The ultimate goal of his computations was the determination of the precise shape of the Earth, which had long been known to be approximately an ellipsoid of revolution. He used observations of satellite orbits to compute deviations from this shape. The classic problem of celestial mechanics is to compute the orbit of a moon, given a known distribution of mass. He solved the inverse problem. He used harmonic approximation in his computations, i.e. he reconstructed the Earth's gravitational field from monopoles, dipoles, quadrupoles, etc. The shape indicated by such a computation may not match the shape of the Earth exactly, but it has exactly the same gravitational field. Izsák found that the shape of the equator was not a precise circle, but deviated from one by about 400 meters. This result was magnitudes better than any previous approximation.

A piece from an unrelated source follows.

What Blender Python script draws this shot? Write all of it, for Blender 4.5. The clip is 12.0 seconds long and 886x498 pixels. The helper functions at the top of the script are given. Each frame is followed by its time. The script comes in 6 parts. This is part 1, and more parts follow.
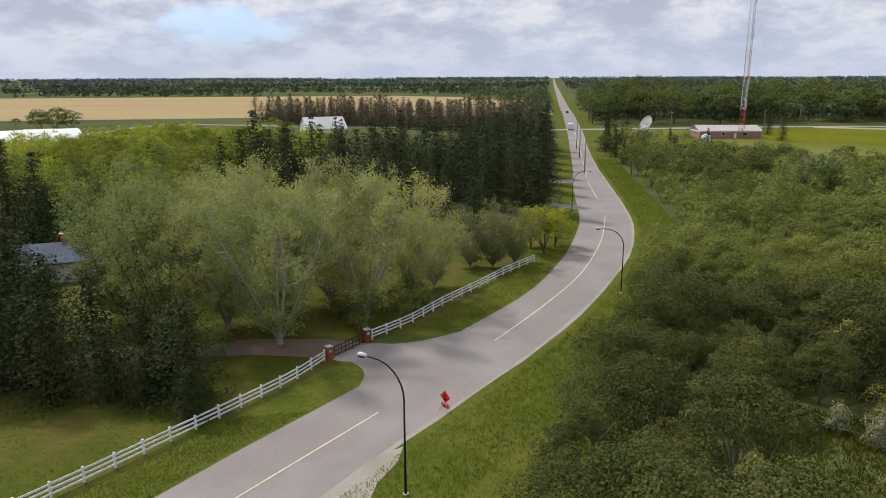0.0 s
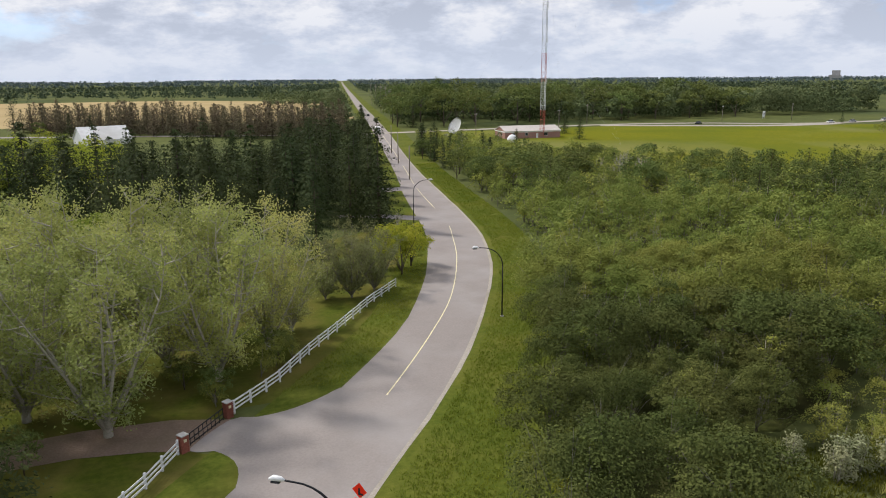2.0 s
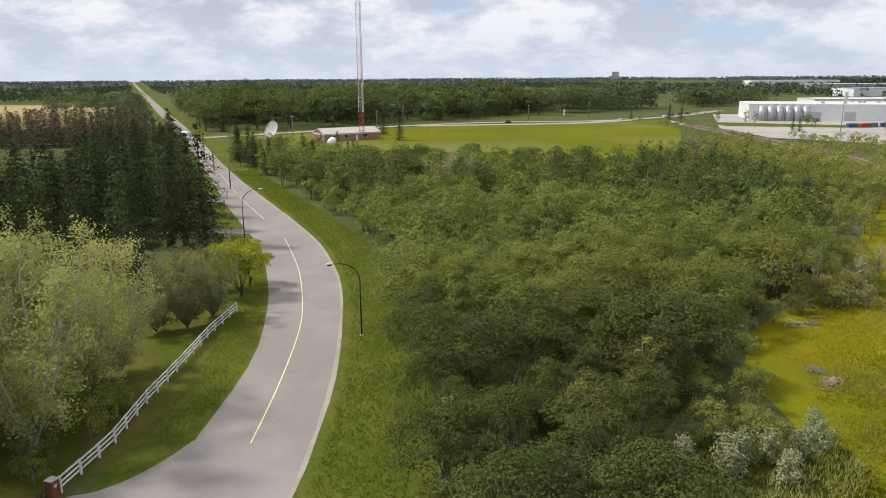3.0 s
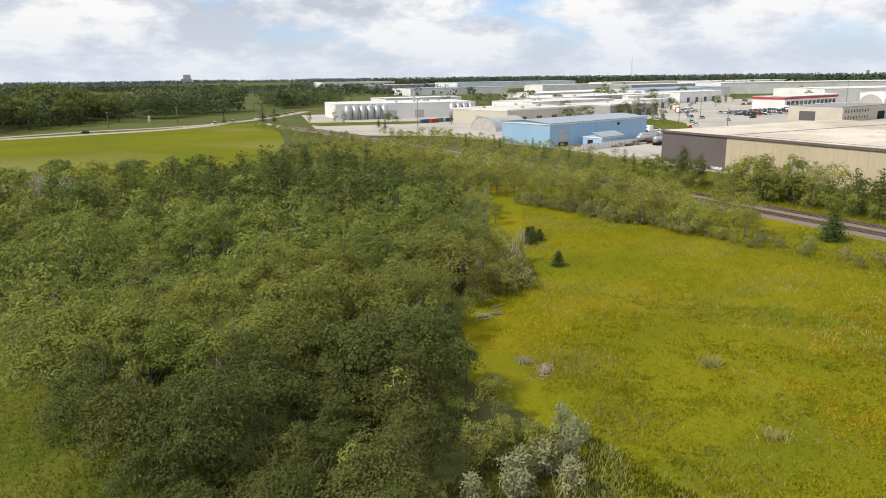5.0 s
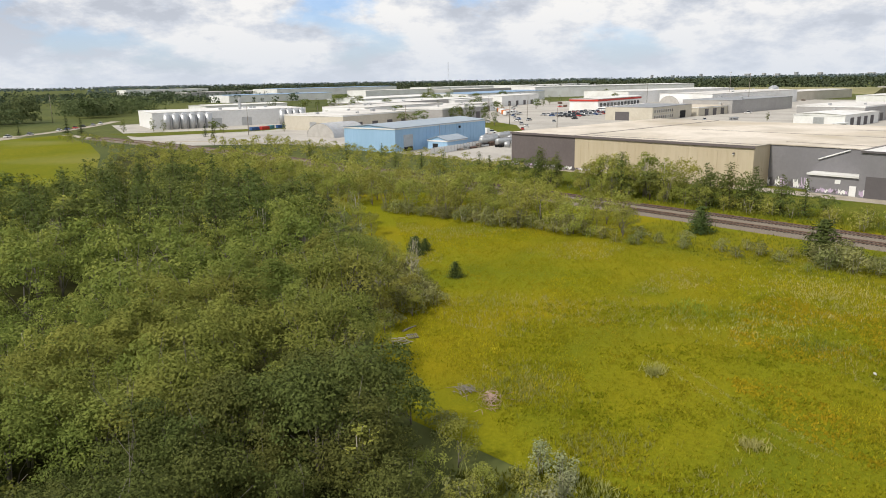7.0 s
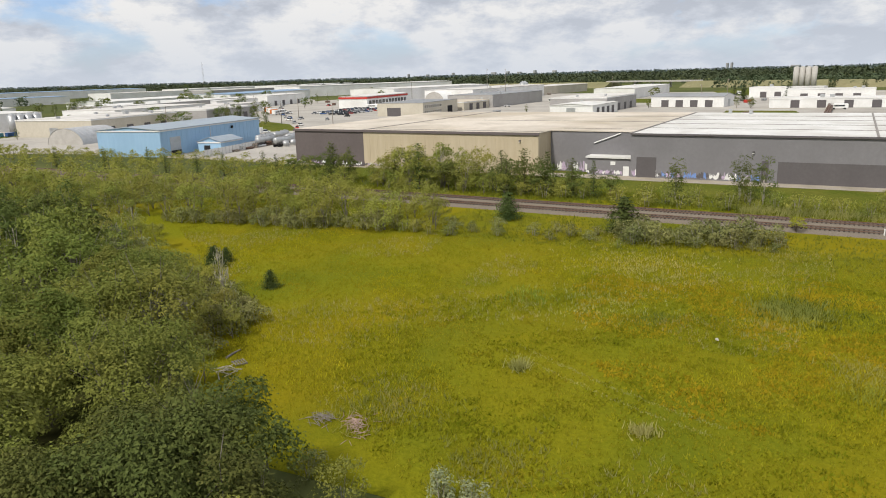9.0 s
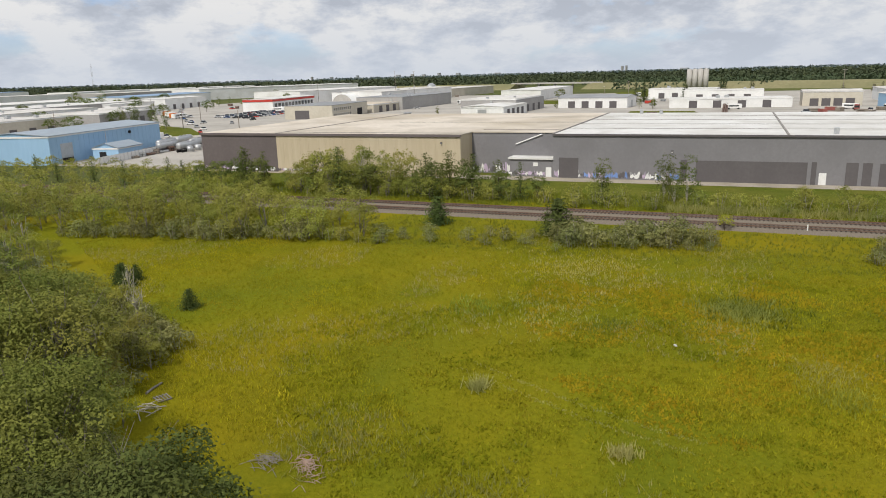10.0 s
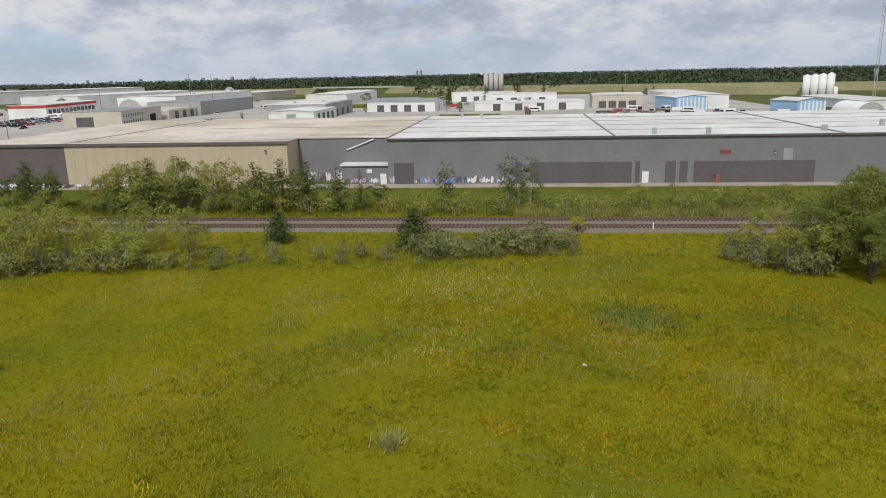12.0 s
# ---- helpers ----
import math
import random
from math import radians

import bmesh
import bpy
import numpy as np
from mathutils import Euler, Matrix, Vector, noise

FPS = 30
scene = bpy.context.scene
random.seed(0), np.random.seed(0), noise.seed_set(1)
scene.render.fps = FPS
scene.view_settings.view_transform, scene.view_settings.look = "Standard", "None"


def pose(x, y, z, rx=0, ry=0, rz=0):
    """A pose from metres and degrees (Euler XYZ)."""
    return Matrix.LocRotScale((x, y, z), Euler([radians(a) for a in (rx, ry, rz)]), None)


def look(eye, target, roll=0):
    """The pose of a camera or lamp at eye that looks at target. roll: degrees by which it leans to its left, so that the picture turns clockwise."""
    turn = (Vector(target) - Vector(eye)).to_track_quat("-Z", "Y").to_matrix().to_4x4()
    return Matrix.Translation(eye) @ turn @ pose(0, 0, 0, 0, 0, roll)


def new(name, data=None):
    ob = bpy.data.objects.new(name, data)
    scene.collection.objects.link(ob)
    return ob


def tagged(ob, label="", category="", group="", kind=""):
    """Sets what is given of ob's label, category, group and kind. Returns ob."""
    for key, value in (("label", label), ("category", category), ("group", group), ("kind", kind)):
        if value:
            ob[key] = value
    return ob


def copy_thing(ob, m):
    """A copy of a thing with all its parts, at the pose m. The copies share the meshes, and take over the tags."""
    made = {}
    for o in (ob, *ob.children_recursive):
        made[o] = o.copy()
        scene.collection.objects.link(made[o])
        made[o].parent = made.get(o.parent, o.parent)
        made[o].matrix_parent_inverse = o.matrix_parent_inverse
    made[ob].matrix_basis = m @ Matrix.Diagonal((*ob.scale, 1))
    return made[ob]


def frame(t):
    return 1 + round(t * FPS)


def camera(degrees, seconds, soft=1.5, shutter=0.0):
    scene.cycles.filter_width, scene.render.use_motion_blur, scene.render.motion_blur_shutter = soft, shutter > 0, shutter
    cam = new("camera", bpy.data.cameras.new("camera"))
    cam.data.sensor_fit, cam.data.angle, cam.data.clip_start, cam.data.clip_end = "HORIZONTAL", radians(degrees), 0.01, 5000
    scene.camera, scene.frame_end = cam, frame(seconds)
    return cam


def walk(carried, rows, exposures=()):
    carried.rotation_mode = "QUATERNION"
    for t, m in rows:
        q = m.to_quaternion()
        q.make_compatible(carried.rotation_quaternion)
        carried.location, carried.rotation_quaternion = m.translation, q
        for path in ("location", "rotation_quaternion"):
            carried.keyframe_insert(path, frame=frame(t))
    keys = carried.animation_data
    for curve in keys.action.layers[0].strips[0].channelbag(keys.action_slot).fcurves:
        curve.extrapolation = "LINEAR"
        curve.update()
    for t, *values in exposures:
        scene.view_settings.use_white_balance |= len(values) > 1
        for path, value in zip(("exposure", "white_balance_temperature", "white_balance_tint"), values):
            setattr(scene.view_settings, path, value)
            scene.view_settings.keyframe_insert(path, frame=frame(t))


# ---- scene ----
cam = camera(63.8, 12.0, soft=0.95)
PATH = [
    (0, (-0.401, 0.749, 26.849), (-0.312, 2.69, 26.372), -0.2),
    (0.5, (-2.279, 4.158, 26.792), (-2.036, 6.085, 26.316), -0.3),
    (1, (-3.719, 7.434, 26.799), (-3.36, 9.344, 26.326), -0.4),
    (1.5, (-4.976, 10.836, 26.931), (-4.51, 12.723, 26.458), -0.3),
    (2, (-5.972, 14.272, 26.915), (-5.333, 16.108, 26.442), -0.4),
    (2.5, (-6.795, 17.885, 26.821), (-5.913, 19.617, 26.349), -0.3),
    (3, (-7.321, 21.077, 27.001), (-6.227, 22.683, 26.527), -0.4),
    (3.5, (-7.779, 24.114, 27.138), (-6.47, 25.55, 26.663), -0.3),
    (5.5, (-4.325, 37.959, 26.705), (-2.466, 38.522, 26.228), -0.9),
    (6, (-3.027, 40.81, 26.587), (-1.13, 41.229, 26.112), -1.0),
    (6.5, (-1.594, 43.495, 26.315), (0.319, 43.84, 25.844), -0.9),
    (8.5, (5.268, 49.822, 25.055), (7.21, 49.759, 24.582), -1.7),
    (9, (7.71, 51.525, 24.264), (9.624, 51.2, 23.784), -1.6),
    (9.5, (10.533, 52.747, 23.918), (12.422, 52.297, 23.438), -1.6),
    (10, (13.344, 53.582, 23.877), (15.199, 53.01, 23.397), -1.6),
    (10.5, (16.267, 54.199, 23.865), (18.081, 53.508, 23.385), -1.5),
    (11, (19.024, 54.711, 23.541), (20.752, 53.829, 23.056), -1.5),
    (11.5, (21.923, 54.827, 23.458), (23.628, 53.899, 22.975), -1.4),
    (12, (24.262, 55.942, 23.494), (25.889, 54.883, 23.012), -1.3),
]
walk(cam, [(t, look(eye, target, roll)) for t, eye, target, roll in PATH], [(0.0, -0.33, 6150, 14), (2.5, -0.15, 6250, 12), (5.5, -0.04, 6600, 10), (7.5, -0.15, 6600, 10), (9.5, -0.28, 6550, 10), (12.0, -0.54, 6250, 10)])

# ---- world and sun ----
SUN_EL, SUN_AZ = radians(50), radians(318)
world = bpy.data.worlds.new("sky")
scene.world = world
world.use_nodes = True
wt = world.node_tree
wt.nodes.clear()


def wn(kind, **values):
    n = wt.nodes.new(kind)
    for key, value in values.items():
        n.inputs[key].default_value = value
    return n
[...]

On June 1, 1961, he officially announced his computations of the shape of the Earth and its surface. They brought him to the center of scientific attention and rapidly earned him international fame. He received frequent invitations and gave lectures all over the world. He continued to work hard, agreeing to write a college textbook on the motions of satellites while lecturing at Harvard University. As an acknowledgment his accomplishments, he was made a chief scientist at NASA.
Izsák was married on June 7, 1962, to Emily Kuempel Brady, a teacher of English literature at Boston University. He became a US citizen on February 24, 1964. That fall, his son Andrew was born.
In 1965, he traveled to a conference on satellite-geodesics in Paris, where he died of a heart attack in his hotel room on April 21, 1965, at the age of 36. He was buried in Cambridge, Massachusetts, on April 28.